Item Current (deployed) New (repo)
wan_watchdog.sh 83 lines, WAN-only 131 lines, WAN + NAT check
nat_emergency.conf Doesn't exist 3 NAT rules (LAN/IOT/GUEST)

New Functionality

  1. check_nat() — verifies outbound NAT rules exist via pfctl -sn | grep "nat on vtnet0"
  2. NAT check on every cycle — even when WAN is up (lines 80-85), catches silent NAT failures
  3. recover_nat() — two-step escalation: rc.filter_configure → emergency pfctl injection
  4. NAT verification after WAN recoverycheck_nat || recover_nat after each successful WAN recovery step

Benefits

  • Prevents the March 18 cascading failure (NAT disappeared silently while WAN was up)
  • Defense in depth — permanent Hybrid NAT rules are primary, watchdog is safety net
  • Self-healing — if NAT breaks again (OPNsense update, config corruption), fixed within 5 minutes

Risk Assessment

Risk Likelihood Impact Mitigation
pfctl injects conflicting rules Low Medium check_nat verifies first; injection only when zero rules
rc.filter_configure disrupts connections Low Low Only runs when NAT is missing
Script bug causes high CPU Very low Low 30-min cooldown, each cron run independent
nat_emergency.conf wrong subnets Very low High Verified against OPNsense config.xml (Mar 18)
OPNsense update changes pfctl behavior Low Medium Simple grep, should survive updates

Edge Cases Reviewed

  • WAN up + NAT missing (March 18 scenario) — handled correctly
  • WAN down + NAT missing — WAN recovery first, then NAT check
  • Both recovery methods fail — logged, no harm
  • nat_emergency.conf missing — file existence check, falls through
  • Concurrent cron execution — lockfile prevents

Known Minor Issue

pfctl -N -f could create duplicate NAT rules if OPNsense's Hybrid rules are also loaded. No functional impact (pf matches first rule). Cleans up on next reboot or filter reload.

Deployment Commands

# 1. Backup current script
ssh [email protected] "cp /root/wan_watchdog.sh /root/wan_watchdog.sh.bak"

# 2. Deploy new files
scp scripts/wan_watchdog.sh [email protected]:/root/wan_watchdog.sh
scp scripts/nat_emergency.conf [email protected]:/root/nat_emergency.conf

# 3. Verify
ssh [email protected] "head -2 /root/wan_watchdog.sh && wc -l /root/wan_watchdog.sh && cat /root/nat_emergency.conf"

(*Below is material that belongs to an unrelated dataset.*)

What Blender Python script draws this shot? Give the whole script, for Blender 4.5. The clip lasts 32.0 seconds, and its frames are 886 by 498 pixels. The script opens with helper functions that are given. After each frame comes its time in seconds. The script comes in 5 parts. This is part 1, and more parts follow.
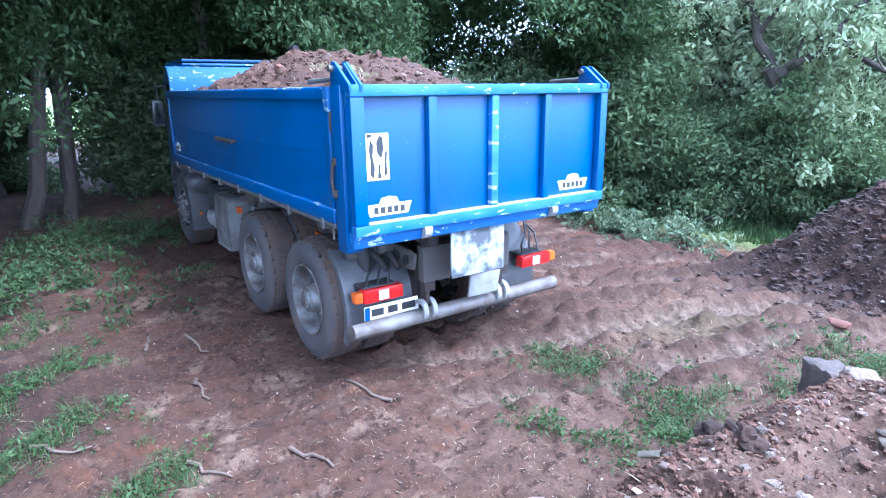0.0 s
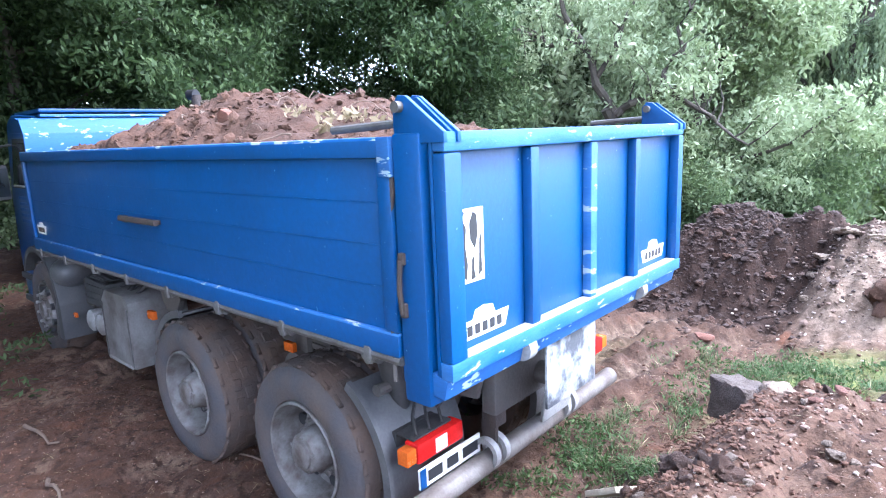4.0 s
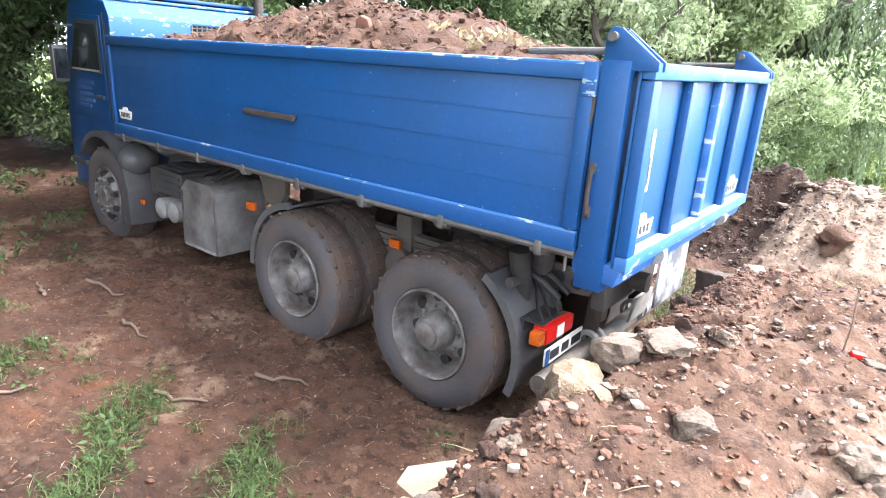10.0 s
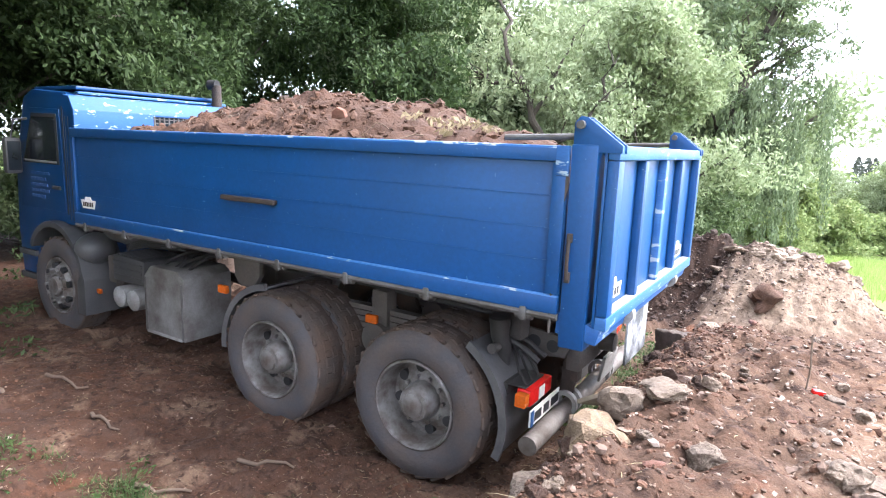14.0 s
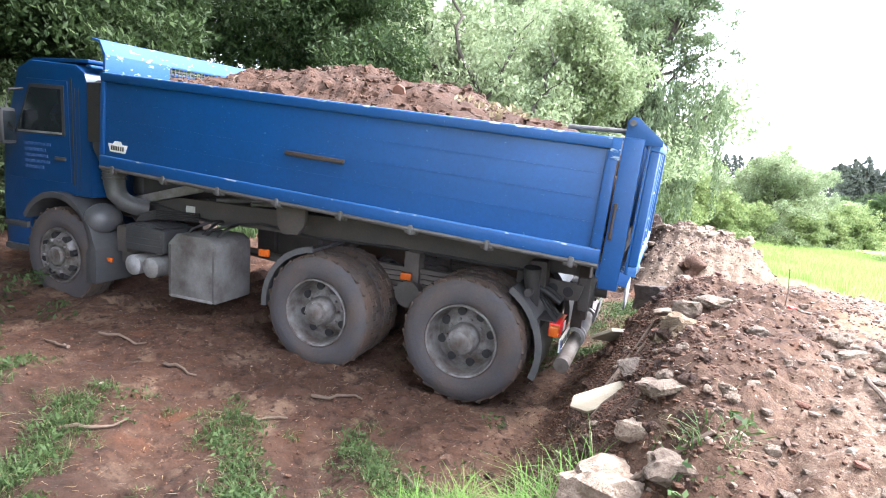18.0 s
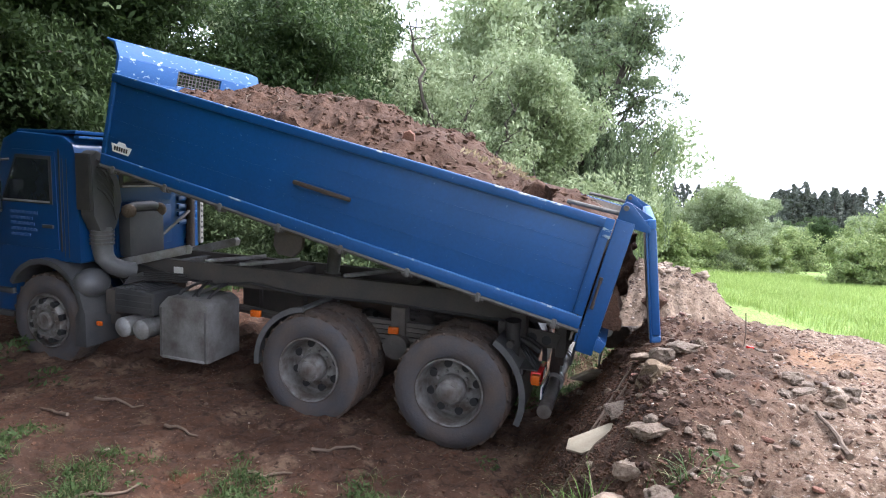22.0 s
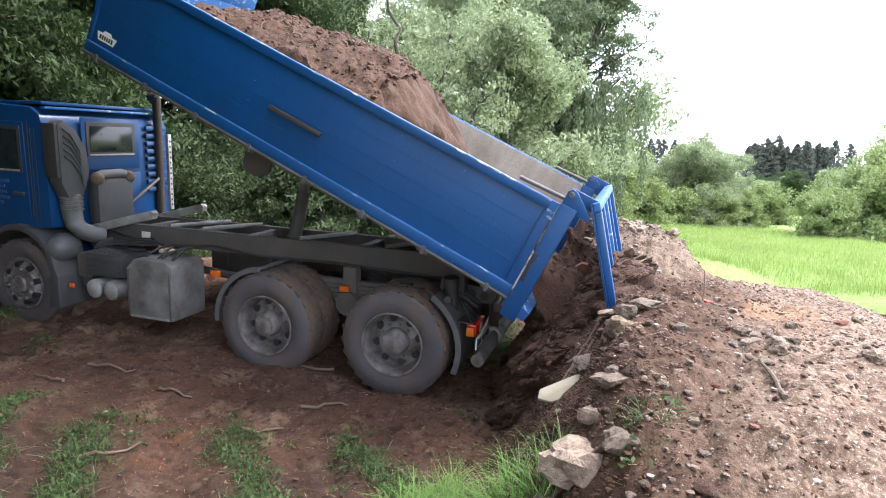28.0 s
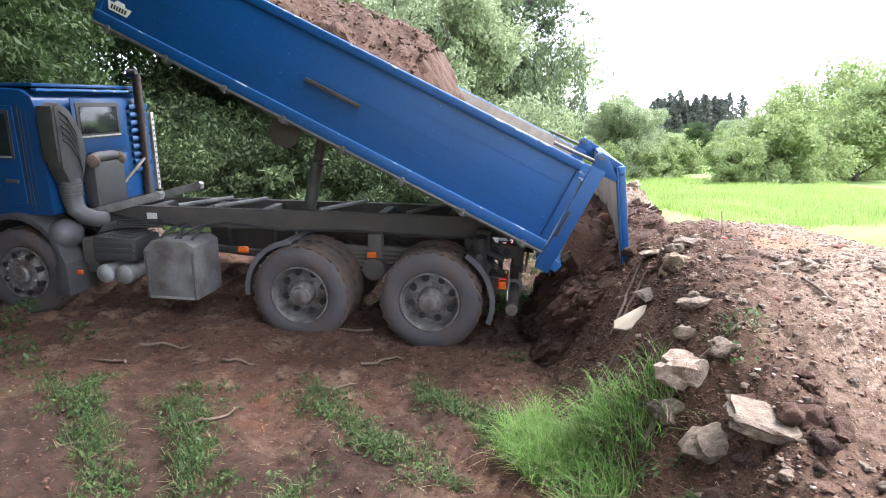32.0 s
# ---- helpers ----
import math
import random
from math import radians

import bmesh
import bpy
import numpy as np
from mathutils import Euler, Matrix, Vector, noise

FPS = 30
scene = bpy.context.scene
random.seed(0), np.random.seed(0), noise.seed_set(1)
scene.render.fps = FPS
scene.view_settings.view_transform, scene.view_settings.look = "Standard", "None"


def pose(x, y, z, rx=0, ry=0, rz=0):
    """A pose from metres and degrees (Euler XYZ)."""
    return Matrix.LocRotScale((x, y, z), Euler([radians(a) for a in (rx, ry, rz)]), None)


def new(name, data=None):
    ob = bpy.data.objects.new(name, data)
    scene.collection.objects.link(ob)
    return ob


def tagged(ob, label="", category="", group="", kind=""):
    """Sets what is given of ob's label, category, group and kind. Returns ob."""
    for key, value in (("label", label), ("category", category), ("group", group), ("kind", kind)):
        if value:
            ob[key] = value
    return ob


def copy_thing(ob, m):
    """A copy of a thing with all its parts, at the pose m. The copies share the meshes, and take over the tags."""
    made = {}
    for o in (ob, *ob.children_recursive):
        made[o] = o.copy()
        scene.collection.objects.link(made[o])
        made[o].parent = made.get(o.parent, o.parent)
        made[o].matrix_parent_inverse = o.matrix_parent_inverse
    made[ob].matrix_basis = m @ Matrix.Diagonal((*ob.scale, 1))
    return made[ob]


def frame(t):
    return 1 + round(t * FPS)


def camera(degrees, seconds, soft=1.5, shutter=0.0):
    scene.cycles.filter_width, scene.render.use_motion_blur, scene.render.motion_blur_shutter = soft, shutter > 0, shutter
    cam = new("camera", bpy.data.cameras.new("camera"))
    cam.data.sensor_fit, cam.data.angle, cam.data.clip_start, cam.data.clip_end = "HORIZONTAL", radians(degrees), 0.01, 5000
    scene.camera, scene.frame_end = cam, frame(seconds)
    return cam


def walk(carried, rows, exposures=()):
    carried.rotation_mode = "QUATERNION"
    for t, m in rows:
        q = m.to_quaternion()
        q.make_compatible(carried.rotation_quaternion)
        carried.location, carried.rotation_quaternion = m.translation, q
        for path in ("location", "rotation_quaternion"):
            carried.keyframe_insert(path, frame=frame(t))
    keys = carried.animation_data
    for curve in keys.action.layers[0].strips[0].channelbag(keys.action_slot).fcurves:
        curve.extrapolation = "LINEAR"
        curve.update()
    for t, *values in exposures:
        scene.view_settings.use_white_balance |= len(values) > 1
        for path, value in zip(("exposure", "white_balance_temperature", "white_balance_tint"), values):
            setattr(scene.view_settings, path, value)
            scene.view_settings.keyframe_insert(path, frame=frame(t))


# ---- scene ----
cam = camera(72.94, 32.0, soft=1.1)
ROWS = [
    (0, 2.668, -1.966, 2.368, 76.75, -1.53, 56.12),
    (0.5, 2.642, -1.991, 2.376, 77.34, -1.69, 55.89),
    (1, 2.590, -2.025, 2.372, 78.06, -1.45, 55.50),
    (1.5, 2.518, -2.058, 2.376, 78.89, -0.34, 54.38),
    (2, 2.425, -2.043, 2.357, 79.60, 0.58, 51.25),
    (2.5, 2.308, -2.091, 2.370, 79.72, 0.28, 46.24),
    (3, 2.266, -2.141, 2.381, 80.10, -0.30, 42.65),
    (3.5, 2.271, -2.165, 2.360, 80.92, -0.58, 41.67),
    (5.5, 2.125, -1.980, 2.414, 79.20, -0.90, 39.58),
    (6, 2.123, -1.972, 2.405, 79.44, -1.05, 38.89),
    (6.5, 2.131, -1.969, 2.409, 79.63, -1.47, 37.81),
    (7, 2.145, -1.964, 2.393, 78.88, -2.16, 36.83),
    (7.5, 2.142, -1.991, 2.342, 76.91, -2.05, 38.60),
    (8, 2.153, -2.168, 2.261, 74.63, -1.46, 45.25),
    (8.5, 2.186, -2.458, 2.255, 72.74, -2.07, 47.33),
    (9, 2.213, -2.708, 2.152, 73.71, -3.83, 44.91),
    (9.5, 2.273, -2.905, 2.086, 74.89, -5.28, 41.70),
    (10, 2.292, -3.114, 2.040, 76.27, -6.42, 38.30),
    (10.5, 2.245, -3.262, 2.020, 77.57, -6.89, 34.60),
    (11, 2.215, -3.389, 2.022, 78.62, -6.48, 32.13),
    (11.5, 2.226, -3.428, 2.032, 79.69, -5.31, 31.63),
    (12, 2.222, -3.437, 2.027, 81.22, -4.70, 31.65),
    (12.5, 2.215, -3.450, 2.030, 82.61, -4.83, 31.68),
    (13, 2.204, -3.460, 2.032, 83.59, -4.97, 31.81),
    (13.5, 2.196, -3.461, 2.031, 84.33, -4.90, 32.01),
    (15.5, 2.151, -3.760, 2.032, 81.68, -4.79, 31.65),
    (16, 2.022, -4.031, 1.947, 79.90, -5.70, 28.95),
    (16.5, 1.872, -4.265, 1.803, 80.21, -6.63, 26.10),
    (17, 1.731, -4.427, 1.747, 80.59, -6.73, 24.11),
    (17.5, 1.552, -4.685, 1.849, 81.08, -5.86, 21.91),
    (18, 1.591, -4.803, 1.843, 83.89, -6.15, 22.24),
    (18.5, 1.520, -5.076, 1.978, 85.69, -6.64, 19.48),
    (19, 1.528, -5.184, 2.018, 87.61, -7.13, 18.51),
    (19.5, 1.518, -5.235, 2.016, 88.88, -7.26, 18.18),
    (20, 1.503, -5.242, 2.026, 88.91, -7.11, 18.10),
    (20.5, 1.449, -5.278, 2.048, 88.51, -6.47, 17.57),
    (21, 1.433, -5.292, 2.036, 88.31, -5.61, 17.54),
    (21.5, 1.459, -5.243, 2.045, 87.67, -4.68, 18.00),
    (22, 1.477, -5.229, 2.028, 87.56, -4.25, 18.24),
    (22.5, 1.456, -5.263, 2.001, 87.83, -4.24, 17.98),
    (23, 1.469, -5.253, 1.998, 87.87, -4.18, 18.09),
    (23.5, 1.494, -5.250, 2.015, 87.50, -4.05, 18.12),
    (24, 1.481, -5.386, 2.061, 86.53, -4.13, 16.95),
    (24.5, 1.524, -5.421, 2.113, 85.52, -3.97, 16.64),
    (26.5, 1.565, -5.408, 2.085, 84.94, -3.80, 16.65),
    (27, 1.573, -5.394, 2.066, 84.85, -3.61, 16.65),
    (27.5, 1.557, -5.422, 2.093, 84.22, -3.46, 16.40),
    (28, 1.548, -5.442, 2.094, 83.79, -3.34, 16.21),
    (28.5, 1.444, -5.517, 2.082, 83.35, -2.99, 15.40),
    (29, 1.240, -5.686, 2.057, 83.26, -2.91, 13.84),
    (29.5, 1.035, -5.844, 2.032, 82.92, -2.87, 12.18),
    (30, 0.906, -5.943, 2.044, 82.17, -1.98, 11.13),
    (30.5, 0.772, -6.013, 2.014, 81.96, -1.46, 10.11),
    (31, 0.644, -6.079, 2.016, 81.53, -0.94, 9.19),
    (31.5, 0.505, -6.150, 2.053, 80.96, -0.77, 8.06),
    (32, 0.508, -6.152, 2.051, 80.87, -0.46, 8.04),
]
walk(cam, [(t, pose(x, y, z, rx, ry, rz)) for t, x, y, z, rx, ry, rz in ROWS],
     exposures=[(0.0, 2.69, 4450, 14), (3.5, 2.84, 4950, 17), (6.0, 2.71, 5430, 16), (8.0, 2.72, 5680, 12), (9.0, 3.15, 5950, 12), (10.0, 3.11, 5950, 14), (13.5, 2.73, 5850, 15), (16.5, 2.73, 5850, 15), (18.0, 2.93, 5800, 14), (19.0, 2.73, 5800, 14), (20.0, 2.38, 5800, 14), (22.0, 2.03, 5800, 15), (23.0, 1.82, 5800, 15), (25.0, 2.02, 5800, 16), (26.5, 2.22, 5800, 15), (28.0, 2.17, 5850, 14), (32.0, 2.49, 5850, 14)])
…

# 4. Test (WAN is up — should exit silently)
ssh [email protected] "/root/wan_watchdog.sh && echo 'OK — exited cleanly'"

# 5. Check NAT still working
ssh [email protected] "pfctl -sn | grep nat"

Rollback

ssh [email protected] "cp /root/wan_watchdog.sh.bak /root/wan_watchdog.sh"

Verdict

Safe to deploy. New code is additive, doesn't modify existing behavior, has proper guards. Worst case is redundant NAT rule that cleans up on reboot.